Viveca Novak, a spokeswoman for the Center for Responsive Politics, said even as the issue becomes more of a political liability, the colleges’ need to peddle influence won’t go away.
“They aren’t going to stop being involved in Washington. In fact, I would be surprised if they didn’t ramp up their operations a bit more,” Novak said.
Indeed, there are still high-profile advocates for the industry.
Sen. John McCain has long been a top recipient of campaign contributions from the University of Phoenix, the nation’s largest for-profit college, which may soon be owned in part by a private investment firm with close ties to President Barack Obama. In an interview with POLITICO this summer, he blamed the administration’s hard-charging regulatory approach for helping to drive down the company’s stock price and contributing to its decision to sell.
“I know it was the attacks that drove the stock price down,” McCain said. “It’s very clear.”

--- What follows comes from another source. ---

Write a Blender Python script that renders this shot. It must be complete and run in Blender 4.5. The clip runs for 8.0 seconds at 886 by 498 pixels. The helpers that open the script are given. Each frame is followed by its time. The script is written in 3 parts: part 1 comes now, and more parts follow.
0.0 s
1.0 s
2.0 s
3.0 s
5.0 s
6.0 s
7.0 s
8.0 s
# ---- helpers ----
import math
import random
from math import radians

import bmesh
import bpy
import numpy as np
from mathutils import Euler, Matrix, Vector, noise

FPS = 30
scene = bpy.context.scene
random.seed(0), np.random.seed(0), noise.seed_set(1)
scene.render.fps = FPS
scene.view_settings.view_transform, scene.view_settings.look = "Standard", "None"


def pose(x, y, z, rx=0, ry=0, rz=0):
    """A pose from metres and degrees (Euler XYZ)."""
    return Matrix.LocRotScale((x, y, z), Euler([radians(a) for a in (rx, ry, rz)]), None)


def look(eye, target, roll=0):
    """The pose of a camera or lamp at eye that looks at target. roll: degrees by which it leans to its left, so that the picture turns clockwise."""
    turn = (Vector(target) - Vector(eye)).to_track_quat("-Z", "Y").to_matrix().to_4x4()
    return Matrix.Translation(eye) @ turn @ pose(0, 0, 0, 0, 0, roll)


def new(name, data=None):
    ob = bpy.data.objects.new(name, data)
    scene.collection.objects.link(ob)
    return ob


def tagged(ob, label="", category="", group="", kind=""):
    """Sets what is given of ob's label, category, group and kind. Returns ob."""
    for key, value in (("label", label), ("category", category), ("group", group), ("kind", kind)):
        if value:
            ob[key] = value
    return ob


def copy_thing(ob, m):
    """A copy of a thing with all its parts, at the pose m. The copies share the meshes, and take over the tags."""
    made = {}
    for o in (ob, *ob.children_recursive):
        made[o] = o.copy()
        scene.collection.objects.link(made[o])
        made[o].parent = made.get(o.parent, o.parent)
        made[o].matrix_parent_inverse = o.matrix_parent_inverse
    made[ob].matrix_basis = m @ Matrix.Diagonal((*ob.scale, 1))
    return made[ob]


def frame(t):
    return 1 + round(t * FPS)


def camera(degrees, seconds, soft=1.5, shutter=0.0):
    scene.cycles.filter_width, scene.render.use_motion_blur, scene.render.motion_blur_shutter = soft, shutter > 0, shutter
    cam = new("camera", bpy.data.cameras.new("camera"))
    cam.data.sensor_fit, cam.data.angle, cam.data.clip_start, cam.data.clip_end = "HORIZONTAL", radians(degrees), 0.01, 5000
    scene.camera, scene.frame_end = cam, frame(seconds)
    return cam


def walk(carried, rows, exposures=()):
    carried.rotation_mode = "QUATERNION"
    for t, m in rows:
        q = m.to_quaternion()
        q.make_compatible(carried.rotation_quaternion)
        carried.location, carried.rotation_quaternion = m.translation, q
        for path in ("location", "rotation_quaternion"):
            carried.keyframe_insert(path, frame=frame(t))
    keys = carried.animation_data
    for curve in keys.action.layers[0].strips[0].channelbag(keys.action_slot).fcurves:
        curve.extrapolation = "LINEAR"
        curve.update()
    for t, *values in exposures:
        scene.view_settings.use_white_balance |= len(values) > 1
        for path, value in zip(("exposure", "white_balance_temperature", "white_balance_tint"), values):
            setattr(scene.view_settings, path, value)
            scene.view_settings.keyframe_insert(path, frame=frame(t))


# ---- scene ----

Meanwhlie, even after Ayotte returned its campaign contributions, Bridgepoint strengthened its Washington connections by hiring former GOP presidential candidate Bob Dole, a World War II veteran, to lobby on veterans’ issues as the chain faces regulatory scrutiny over its ability to accept GI Bill funds.
In the past, for-profit chains have also hired powerful lobbyists like Lanny Davis, former counsel to Bill Clinton, and former Democratic Senate Majority Leader Dick Gephardt.
“They’ve always had a lot of resources to hire the most expensive lobbyists and law firms,” Halperin said.